Power party versus peace party?

According to an analysis of public opinion by Matthew Continetti in the Weekly Standard, the Republicans today are the “power party,” while the Democrats are the “peace party.” It’s a familiar conservative framing of the differences over foreign policy. And last night’s speech by President Bush may have seemed to fit the pattern. A conservative president calls for more American muscle, and those weak-willed liberals shy away from it.

But is that really what is going on?

Far from making the United States stronger, Bush’s policies have dissipated American power. In his speech, the president suggested that if the United States failed in Iraq, Iran would be emboldened. But Iran has obviously already been emboldened because its leaders believe that an America mired in Iraq can make only empty threats.

To use power ineffectually is to destroy it. Conservatives may have believed that the unilateral assertion of American military might is the best way to extend American influence abroad and promote democracy. The experience of the past several years, however, show how limited an understanding of power that is. The Bush strategy has undermined not just America’s soft power--its ability to attract support throughout the world--but its hard power as well.

Despite the conservative stereotype, most Democrats and liberals who have opposed the invasion and occupation of Iraq have not done so because of an instinctual pacifism. They have opposed the war because of doubts, first of all, that it was justified as part of the “war on terrorism,” and, second, that it could succeed in establishing a “beacon of democracy” in Baghdad.

Those doubts have, alas, proved to be well-founded. Personally, I would have liked to have been wrong about the war. A multi-ethnic democracy in Iraq would be a good thing. But the war never made sense, and the president’s new strategy is unlikely to turn things around.

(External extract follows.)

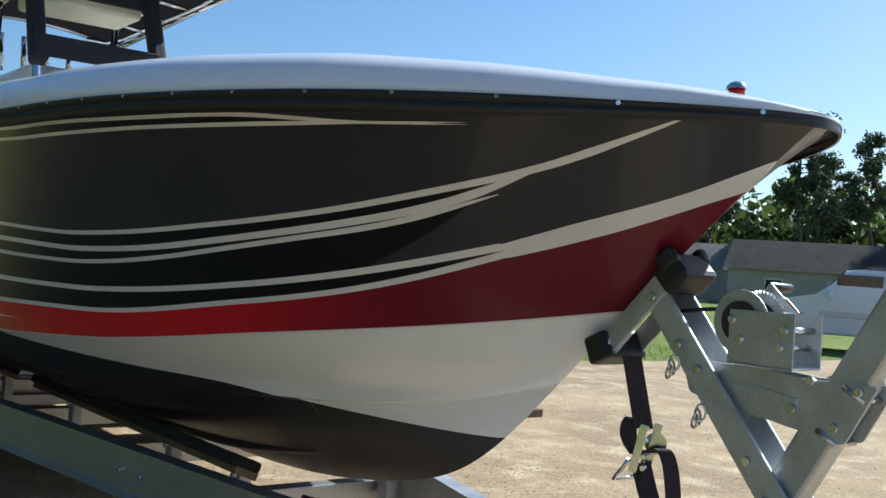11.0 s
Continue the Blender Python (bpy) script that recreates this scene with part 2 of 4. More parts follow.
_by = spline([ROOT, .8, 1.15, 1.5, 2.3, 3.2, 4.2, 5.5, 7, 9], [0, .145, .34, .5, .735, .935, 1.02, 1.06, 1.09, 1.1])
_bz = spline([ROOT, .85, 1.15, 1.5, 1.92, 2.43, 2.9, 3.3, 3.65, 4.5, 9], [float(_keel(ROOT)), 1.225, 1.176, 1.128, 1.076, 1.025, 0.992, 0.970, 0.956, 0.940, 0.936])


def rail_y(x): return _ry(np.sqrt(np.maximum(x, 0)))
def rail_z(x): return _rz(np.sqrt(np.maximum(x, 0)))


def lip(x):
    """How far the spray rail stands out along the chine."""
    return np.where(np.asarray(x, float) < STRAKE, 0, _lip(np.maximum(x, STRAKE)))


def chine(x):
    x = np.asarray(x, float)
    return np.where(x < STRAKE, 0, _cy(np.maximum(x, STRAKE)) + lip(x)), np.where(x < STRAKE, _keel(x), _cz(np.maximum(x, STRAKE)))


def red_foot_z(x):
    x = np.asarray(x, float)
    return np.where(x < ROOT, _keel(x), _bz(np.maximum(x, ROOT)))


def side_y(x, z):
    """Half breadth of the hull side at a height: straight below the red band, flared above it."""
    x, z = np.broadcast_arrays(np.asarray(x, float), np.asarray(z, float))
    yc, zc = chine(x)
    yb, zb = np.where(x < ROOT, 0, _by(np.maximum(x, ROOT))), red_foot_z(x)
    s = np.clip((z - zb) / np.maximum(rail_z(x) - zb, 1e-4), 0, 1)
    p = np.interp(x, [0, .8, 1.5, 2.3, 3.2, 4.2, 9], [1.0, 1.2, 1.35, 1.45, 1.55, 1.6, 1.5])
    up = yb + (rail_y(x) - yb) * (.25 * s + .75 * s ** p)
    t = np.clip((z - zc) / np.maximum(zb - zc, 1e-4), 0, 1)
    inner = yc - lip(x)
    return np.where(z >= zb, up, inner + (yb - inner) * t ** .9 + lip(x) * np.clip(1 - (z - zc) / .075, 0, 1) ** 2)


water_line = spline([1.78, 2.03, 2.4, 2.9, 3.45, 9], [.866, .89, .905, .928, .962, 1.2])


def water_z(x): return water_line(x)


def fair(x, z):
    """Heights of the drawn lines brought to the faired hull: the sheer a little flatter forward."""
    k = np.interp(x, [.8, 1.7, 2.5, 3.2, 4.3], [.958, .965, .975, .995, 1.01])
    return 1.2 + k * (np.asarray(z, float) - 1.2) + np.interp(x, [.8, 1.7, 2.5, 3.2, 4.3], [0, 0, -.01, 0, .02])


US = np.linspace(0, math.sqrt(8.6), 210)
XS = US ** 2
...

In support of his view that Republicans are the power party and Democrats the peace party, Continetti cites polls that show sharp partisan differences on the use of force and other questions. But public opinion surveys tap attitudes toward immediate events on respondents’ minds. The split in public opinion today is an effect of the Bush presidency and the deep partisan divisions that Bush has created. If Al Gore had been president these past six years, we would probably have fought the War in Afghanistan successfully and not invaded Iraq at all. And the partisan differences on the use of force might have been minimal.

The true objective of foreign policy, as Walter Lippmann argued years ago, is neither power nor peace but security. Power and peace may be means toward that end, but neither ought to be confused with the end itself. Peace can never be an absolute requirement, lest aggressors elsewhere in the world know that they can act without fear of retaliation.

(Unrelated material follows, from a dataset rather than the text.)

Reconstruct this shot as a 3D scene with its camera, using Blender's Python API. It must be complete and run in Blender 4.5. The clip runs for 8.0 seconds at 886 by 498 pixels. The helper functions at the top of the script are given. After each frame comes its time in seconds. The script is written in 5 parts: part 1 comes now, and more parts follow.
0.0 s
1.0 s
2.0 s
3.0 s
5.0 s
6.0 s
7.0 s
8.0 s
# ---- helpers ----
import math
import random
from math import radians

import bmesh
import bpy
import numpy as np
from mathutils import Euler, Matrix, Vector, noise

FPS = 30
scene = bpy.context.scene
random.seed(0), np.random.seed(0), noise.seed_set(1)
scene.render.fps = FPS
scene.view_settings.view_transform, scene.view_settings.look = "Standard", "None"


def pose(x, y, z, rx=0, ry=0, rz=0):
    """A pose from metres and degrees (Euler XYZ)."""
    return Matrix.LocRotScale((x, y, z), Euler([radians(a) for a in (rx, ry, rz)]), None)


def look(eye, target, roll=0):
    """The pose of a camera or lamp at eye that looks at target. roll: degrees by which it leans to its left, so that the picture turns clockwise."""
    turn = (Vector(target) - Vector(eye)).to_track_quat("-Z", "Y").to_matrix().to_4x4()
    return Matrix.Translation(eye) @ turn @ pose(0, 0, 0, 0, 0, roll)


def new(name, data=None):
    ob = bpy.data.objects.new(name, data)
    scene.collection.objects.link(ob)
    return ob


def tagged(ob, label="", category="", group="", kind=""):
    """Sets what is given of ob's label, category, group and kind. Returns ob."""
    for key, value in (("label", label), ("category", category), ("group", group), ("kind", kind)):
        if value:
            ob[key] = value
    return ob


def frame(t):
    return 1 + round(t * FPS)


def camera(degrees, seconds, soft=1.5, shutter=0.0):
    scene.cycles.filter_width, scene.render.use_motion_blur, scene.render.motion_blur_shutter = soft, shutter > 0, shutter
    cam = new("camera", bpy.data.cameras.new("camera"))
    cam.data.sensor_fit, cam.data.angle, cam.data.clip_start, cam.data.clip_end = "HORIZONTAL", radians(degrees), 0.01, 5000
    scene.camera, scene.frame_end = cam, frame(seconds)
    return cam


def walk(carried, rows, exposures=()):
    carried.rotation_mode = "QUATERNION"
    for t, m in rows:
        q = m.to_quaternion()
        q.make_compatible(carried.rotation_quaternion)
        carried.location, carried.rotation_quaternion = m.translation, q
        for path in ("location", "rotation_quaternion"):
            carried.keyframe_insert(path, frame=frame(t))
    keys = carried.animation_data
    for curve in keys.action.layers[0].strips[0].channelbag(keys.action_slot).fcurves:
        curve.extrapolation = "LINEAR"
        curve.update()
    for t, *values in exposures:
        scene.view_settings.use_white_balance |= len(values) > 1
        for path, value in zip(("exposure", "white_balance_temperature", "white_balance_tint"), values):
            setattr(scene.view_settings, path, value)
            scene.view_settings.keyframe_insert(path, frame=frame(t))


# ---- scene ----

Each political party today has a wing with a narrow and distorted view of America’s role in the world. Among the Democrats, there is a pacifist faction on the left, just as among the Republicans there is a faction that favors the aggressive, unilateral use of force. The difference is that the leadership of the Democratic Party is not drawn from the pacifist left, whereas the current occupant of the White House has followed the policies of the unilateralist wing of his own party.

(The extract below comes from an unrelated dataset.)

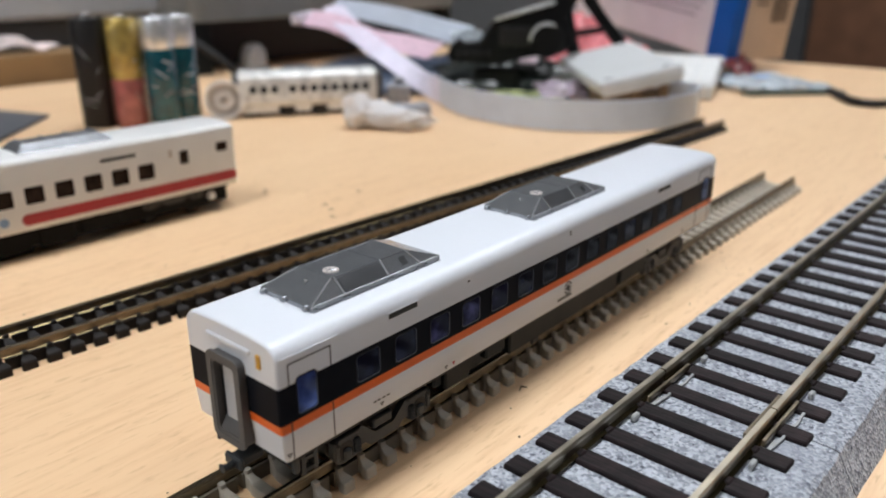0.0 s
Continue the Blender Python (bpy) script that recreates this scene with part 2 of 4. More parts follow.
def prism(bm, pts, a0, a1, axis="x", mi=0, smooth=False):
    """A closed outline pushed along an axis. pts are (y, z) for x, (x, z) for y, (x, y) for z."""
    def at(p, a):
        return {"x": (a, p[0], p[1]), "y": (p[0], a, p[1]), "z": (p[0], p[1], a)}[axis]
    lo, hi = ([bm.verts.new(at(p, a)) for p in pts] for a in (a0, a1))
    n = len(pts)
    for i in range(n):
        fc = bm.faces.new((lo[i], lo[(i + 1) % n], hi[(i + 1) % n], hi[i]))
        fc.material_index, fc.smooth = mi, smooth
    for loop in (lo[::-1], hi):
        bm.faces.new(loop).material_index = mi


def round_rect(x0, x1, y0, y1, r, n=4):
    out = []
    for cx, cy, a in ((x1 - r, y1 - r, 0), (x0 + r, y1 - r, 90), (x0 + r, y0 + r, 180), (x1 - r, y0 + r, 270)):
        out += [(cx + r * math.cos(radians(a + 90 * i / n)), cy + r * math.sin(radians(a + 90 * i / n))) for i in range(n + 1)]
    return out


def disc_pts(cx, cy, r, n=24):
    return [(cx + r * math.cos(2 * math.pi * i / n), cy + r * math.sin(2 * math.pi * i / n)) for i in range(n)]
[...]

Last night’s speech showed once again that Bush will not be able to end the unfolding disaster in Iraq. That will be left to his successor, who will need not only to bring the soldiers back home, but also to bring American foreign policy back to the hybrid of realism and liberal internationalism that served the country so well in the critical years of the Cold War. How to adapt that outlook to the conditions of our time is the great challenge in America’s foreign relations.

Paul Starr



Blogger Jake - but not the one said...

I come to your site from Tapped. I have been thinking about power, liberalism, illiberalism, socialism, Veblen, Smith, Marx and Galbraith. All prompted by "The Best of Galbraith". So it is opportune that Tapped plugged your site and book.

I ordered the book. I look forward to reading your thoughts on power, liberalism, inequality, etc.